07 September 2019

Holy Hierarch Ealhmund, Bishop of Hexham


The Abbey Kirk at Hexham

Today in the Holy Orthodox Church we celebrate another Northumbrian saint, the relatively-obscure Ealhmund, Bishop of Hexham. Successor in office to some rather illustrious English Orthodox saints, like Holy Father Cuðberht, Holy Father John of Beverley and Bishop Saint Wilfrið (who founded the abbey kirk at Hexham in which Saint Ealhmund served), Saint Ealhmund spent thirteen years in that office. Very little is known of his life other than that; the records were destroyed by waves of invasion by the Danes and the Scots. However, he was held in deep veneration by the folk of Hexham soon after his death. He was buried alongside Saint Acca outside the church, and there his relics stayed for two and a half centuries.

In the year 1030, a sacristan of Durham named Fr Ælfræd Westowe undertook to translate the relics of Saint Acca from the church grounds into a reliquary, placed in a state of honour within the church. This was done. About two years later, a vision appeared to a certain Northumbrian named Dregmo, who lived near the church at Hexham. In this vision, Saint Ealhmund appeared in his bishop’s robes and with a crozier in his hand, and he prodded Dregmo to attention with it. He asked Dregmo to go to Ælfræd Westowe and bid him translate his own relics also into the church at Hexham. When Dregmo asked who he was, the apparition proclaimed himself to be Saint Ealhmund, the fourth bishop of Hexham after Saint Wilfrið, told him his bones had rested near those of Saint Acca, and furthermore bade Dregmo to be present at the translation with Ælfræd.

The vision ended, and when Dregmo awoke he went straightaway and informed Ælfræd Westowe of everything Saint Ealhmund had related to him in the proper order, including the location of his bones. The priest went gladly to Hexham, assembled the folk there, told them what had happened, and set a day for the translation. When that day came they lifted Saint Ealhmund’s bones from the tomb with care, wrapped them in linen, and set them on a bier. Since the hour was too late for the Divine Liturgy to be celebrated, the bones were left on the porch at the west end of the Church for the night.

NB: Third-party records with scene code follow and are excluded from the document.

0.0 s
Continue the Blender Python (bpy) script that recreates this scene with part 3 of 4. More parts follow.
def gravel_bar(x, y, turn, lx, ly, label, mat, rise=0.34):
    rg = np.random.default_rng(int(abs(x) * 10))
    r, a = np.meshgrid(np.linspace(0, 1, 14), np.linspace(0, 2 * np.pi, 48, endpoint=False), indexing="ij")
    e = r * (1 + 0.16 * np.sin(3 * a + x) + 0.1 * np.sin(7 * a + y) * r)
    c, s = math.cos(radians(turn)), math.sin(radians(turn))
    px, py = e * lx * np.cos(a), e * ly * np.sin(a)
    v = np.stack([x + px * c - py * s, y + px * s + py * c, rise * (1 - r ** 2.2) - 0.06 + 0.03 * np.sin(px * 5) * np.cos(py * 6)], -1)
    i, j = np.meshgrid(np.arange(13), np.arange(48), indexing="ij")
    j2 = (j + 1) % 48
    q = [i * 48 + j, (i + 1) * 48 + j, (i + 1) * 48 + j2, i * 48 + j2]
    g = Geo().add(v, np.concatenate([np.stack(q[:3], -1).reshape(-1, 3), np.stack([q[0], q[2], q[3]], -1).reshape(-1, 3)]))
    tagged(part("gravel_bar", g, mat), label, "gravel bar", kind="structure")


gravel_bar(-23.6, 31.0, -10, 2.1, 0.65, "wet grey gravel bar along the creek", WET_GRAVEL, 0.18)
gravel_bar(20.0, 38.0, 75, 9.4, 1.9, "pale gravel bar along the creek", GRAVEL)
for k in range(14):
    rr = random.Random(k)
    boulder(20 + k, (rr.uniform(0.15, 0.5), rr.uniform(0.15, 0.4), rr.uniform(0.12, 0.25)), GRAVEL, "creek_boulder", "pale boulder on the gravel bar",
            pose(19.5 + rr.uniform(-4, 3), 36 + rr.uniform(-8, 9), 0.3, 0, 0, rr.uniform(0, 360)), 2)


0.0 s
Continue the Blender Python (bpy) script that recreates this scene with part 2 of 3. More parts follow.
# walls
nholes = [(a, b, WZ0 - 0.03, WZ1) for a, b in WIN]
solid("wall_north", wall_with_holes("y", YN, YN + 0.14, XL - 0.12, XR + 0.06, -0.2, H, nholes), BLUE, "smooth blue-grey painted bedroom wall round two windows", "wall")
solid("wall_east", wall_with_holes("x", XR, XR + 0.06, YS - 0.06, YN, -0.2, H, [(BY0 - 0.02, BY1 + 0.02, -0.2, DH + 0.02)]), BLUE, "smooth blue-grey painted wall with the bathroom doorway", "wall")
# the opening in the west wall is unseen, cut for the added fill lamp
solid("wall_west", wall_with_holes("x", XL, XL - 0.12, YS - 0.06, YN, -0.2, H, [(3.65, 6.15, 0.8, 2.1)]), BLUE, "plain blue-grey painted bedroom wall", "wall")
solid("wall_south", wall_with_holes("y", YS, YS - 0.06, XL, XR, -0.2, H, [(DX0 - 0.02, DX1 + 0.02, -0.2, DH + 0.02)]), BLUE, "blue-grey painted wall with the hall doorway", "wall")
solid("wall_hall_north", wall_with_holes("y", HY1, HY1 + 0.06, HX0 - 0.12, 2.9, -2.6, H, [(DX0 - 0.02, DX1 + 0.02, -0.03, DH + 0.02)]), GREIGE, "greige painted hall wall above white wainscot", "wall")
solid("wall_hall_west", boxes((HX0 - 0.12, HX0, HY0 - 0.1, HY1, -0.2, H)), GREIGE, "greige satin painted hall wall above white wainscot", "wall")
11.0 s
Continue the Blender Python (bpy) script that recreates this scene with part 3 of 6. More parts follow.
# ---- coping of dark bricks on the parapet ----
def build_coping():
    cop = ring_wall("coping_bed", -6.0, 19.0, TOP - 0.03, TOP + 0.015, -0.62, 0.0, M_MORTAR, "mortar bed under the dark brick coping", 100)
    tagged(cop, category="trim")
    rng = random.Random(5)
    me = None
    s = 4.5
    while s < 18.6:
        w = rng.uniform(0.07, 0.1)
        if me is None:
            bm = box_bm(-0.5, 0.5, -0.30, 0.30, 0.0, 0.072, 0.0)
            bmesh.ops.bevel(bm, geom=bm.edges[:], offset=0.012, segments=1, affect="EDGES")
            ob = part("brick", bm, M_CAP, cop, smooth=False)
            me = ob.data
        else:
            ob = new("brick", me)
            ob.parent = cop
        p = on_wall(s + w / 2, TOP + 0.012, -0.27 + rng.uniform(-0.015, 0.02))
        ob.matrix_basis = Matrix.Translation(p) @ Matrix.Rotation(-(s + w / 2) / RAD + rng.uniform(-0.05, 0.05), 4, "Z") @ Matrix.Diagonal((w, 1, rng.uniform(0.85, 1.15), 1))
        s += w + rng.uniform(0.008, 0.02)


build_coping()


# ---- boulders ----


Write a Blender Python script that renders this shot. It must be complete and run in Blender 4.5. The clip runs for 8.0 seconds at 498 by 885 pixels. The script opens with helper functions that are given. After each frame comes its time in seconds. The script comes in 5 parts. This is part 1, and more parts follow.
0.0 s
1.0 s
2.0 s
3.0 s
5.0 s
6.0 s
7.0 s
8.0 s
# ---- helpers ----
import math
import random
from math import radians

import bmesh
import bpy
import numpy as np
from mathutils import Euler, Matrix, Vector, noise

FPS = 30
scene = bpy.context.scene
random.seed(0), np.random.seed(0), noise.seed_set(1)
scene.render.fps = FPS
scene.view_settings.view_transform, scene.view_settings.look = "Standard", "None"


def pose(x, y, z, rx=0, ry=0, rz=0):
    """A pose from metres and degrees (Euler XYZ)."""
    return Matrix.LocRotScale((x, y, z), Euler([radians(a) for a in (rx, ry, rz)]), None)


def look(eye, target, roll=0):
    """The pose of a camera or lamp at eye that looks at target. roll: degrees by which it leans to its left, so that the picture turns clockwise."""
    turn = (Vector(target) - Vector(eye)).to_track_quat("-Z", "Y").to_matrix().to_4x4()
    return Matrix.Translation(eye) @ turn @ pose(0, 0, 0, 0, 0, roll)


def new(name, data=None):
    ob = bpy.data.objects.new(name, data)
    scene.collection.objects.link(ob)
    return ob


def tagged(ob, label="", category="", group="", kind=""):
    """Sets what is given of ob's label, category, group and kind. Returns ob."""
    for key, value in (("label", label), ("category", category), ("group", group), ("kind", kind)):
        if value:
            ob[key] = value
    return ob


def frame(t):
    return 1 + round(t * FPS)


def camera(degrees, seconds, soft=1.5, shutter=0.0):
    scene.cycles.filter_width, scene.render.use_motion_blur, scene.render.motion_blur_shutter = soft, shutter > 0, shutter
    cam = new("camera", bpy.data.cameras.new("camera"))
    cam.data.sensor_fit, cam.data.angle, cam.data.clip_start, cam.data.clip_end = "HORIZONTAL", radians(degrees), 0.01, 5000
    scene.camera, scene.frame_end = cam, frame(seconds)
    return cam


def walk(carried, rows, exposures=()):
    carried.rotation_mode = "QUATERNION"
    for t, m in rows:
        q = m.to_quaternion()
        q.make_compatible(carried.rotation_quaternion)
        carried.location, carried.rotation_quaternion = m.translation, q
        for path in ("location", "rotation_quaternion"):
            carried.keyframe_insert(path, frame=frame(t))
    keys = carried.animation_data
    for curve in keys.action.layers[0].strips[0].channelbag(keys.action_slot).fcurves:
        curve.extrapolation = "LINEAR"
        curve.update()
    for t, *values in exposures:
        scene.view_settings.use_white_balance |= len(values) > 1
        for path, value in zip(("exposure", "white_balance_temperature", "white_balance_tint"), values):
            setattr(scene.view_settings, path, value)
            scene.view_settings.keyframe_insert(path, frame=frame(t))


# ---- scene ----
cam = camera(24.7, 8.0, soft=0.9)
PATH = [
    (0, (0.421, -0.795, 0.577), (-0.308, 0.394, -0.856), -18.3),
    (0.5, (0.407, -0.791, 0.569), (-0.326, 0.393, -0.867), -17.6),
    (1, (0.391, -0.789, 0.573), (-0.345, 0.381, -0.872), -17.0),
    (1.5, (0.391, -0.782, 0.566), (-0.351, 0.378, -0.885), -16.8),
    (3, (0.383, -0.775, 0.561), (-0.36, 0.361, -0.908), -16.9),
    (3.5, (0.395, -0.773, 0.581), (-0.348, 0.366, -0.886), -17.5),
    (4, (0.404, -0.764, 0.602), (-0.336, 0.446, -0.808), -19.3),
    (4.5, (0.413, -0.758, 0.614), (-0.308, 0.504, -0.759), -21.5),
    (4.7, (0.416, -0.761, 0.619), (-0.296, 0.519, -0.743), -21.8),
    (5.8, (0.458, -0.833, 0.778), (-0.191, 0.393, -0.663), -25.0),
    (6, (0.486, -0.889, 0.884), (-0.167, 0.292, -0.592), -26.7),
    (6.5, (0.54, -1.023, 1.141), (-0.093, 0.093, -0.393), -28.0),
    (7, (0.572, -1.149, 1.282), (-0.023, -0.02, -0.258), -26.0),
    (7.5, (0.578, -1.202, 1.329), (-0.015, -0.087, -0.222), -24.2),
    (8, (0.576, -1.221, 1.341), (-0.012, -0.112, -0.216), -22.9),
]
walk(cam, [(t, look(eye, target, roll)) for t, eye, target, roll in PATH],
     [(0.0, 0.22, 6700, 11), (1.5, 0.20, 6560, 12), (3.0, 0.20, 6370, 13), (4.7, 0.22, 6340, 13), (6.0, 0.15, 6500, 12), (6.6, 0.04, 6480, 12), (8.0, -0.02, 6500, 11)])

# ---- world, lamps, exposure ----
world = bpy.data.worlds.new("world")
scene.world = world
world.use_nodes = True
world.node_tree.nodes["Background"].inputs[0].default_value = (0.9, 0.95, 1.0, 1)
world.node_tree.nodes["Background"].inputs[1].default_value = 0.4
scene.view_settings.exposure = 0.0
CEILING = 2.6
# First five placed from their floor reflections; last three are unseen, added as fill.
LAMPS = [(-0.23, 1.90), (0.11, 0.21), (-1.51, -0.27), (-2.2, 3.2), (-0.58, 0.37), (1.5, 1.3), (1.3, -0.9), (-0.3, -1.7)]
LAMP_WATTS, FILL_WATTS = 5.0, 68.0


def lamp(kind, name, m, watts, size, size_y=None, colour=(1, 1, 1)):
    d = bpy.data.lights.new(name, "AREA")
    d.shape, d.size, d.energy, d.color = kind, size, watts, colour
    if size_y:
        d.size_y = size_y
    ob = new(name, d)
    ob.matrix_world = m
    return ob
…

During the night vigil, the priest of Durham stole into the Church while the others slept, and robbed Saint Ealhmund of one of his finger-bones. The following morning, when the priest undertook to move Saint Ealhmund’s bones into their reliquary, he found them far too heavy for any man to lift. He withdrew himself, thinking he was unworthy. All the men of Hexham tried to lift the bones, but by the same ominous wonder none were able – it was like any one man trying to lift the church itself off its foundations. No one was found able to lift the bones. Meanwhile Fr Ælfræd, still ignorant that he was the cause of this omen, instructed the faithful to pray God to reveal the cause.

Once again the vision of Saint Ealhmund came to Dregmo, and he rapped him awake with his crozier, and scolded him sternly:
What is this that you undertook to do? Were you going to bring me back into the church harmed, when I served God and Saint Andrew here whole in body and soul? Go, therefore, and witness in the sight of all folk that what has been taken recklessly from my body should be brought back again, or else you will never be able to take me up from this place in which I now am.
When he had said this, he took Dregmo and led him to where his body lay, and showed him where one of his hands was missing a finger-bone. On the following day, Dregmo stood in the throng and told them all that Saint Ealhmund had said, bidding the thief come forward and make good what he owed. Stricken and ashen-faced, Fr Ælfræd came forward and prostrated himself upon the floor of the church, owning himself to be the thief. He begged the forgiveness of the folk, of God and of Saint Ealhmund, and restored the finger-bone to its rightful place. When this was done, he and his deacons were able to lift the saint’s bones with nigh no effort at all, and set them in their rightful state of honour in the church. This happened on the sixth of August, 1032.

Later, Fr Ælfræd Westowe asked openly, and was granted, the right to translate back to Durham a portion of the relics of Saint Ealhmund, along with those of Saint Acca, Saint Bede, Saint Óswine, Saint Boisil, Holy Mother Æbba and Saints Billfrið and Balthere. Holy Hierarch Ealhmund, pray to God for us!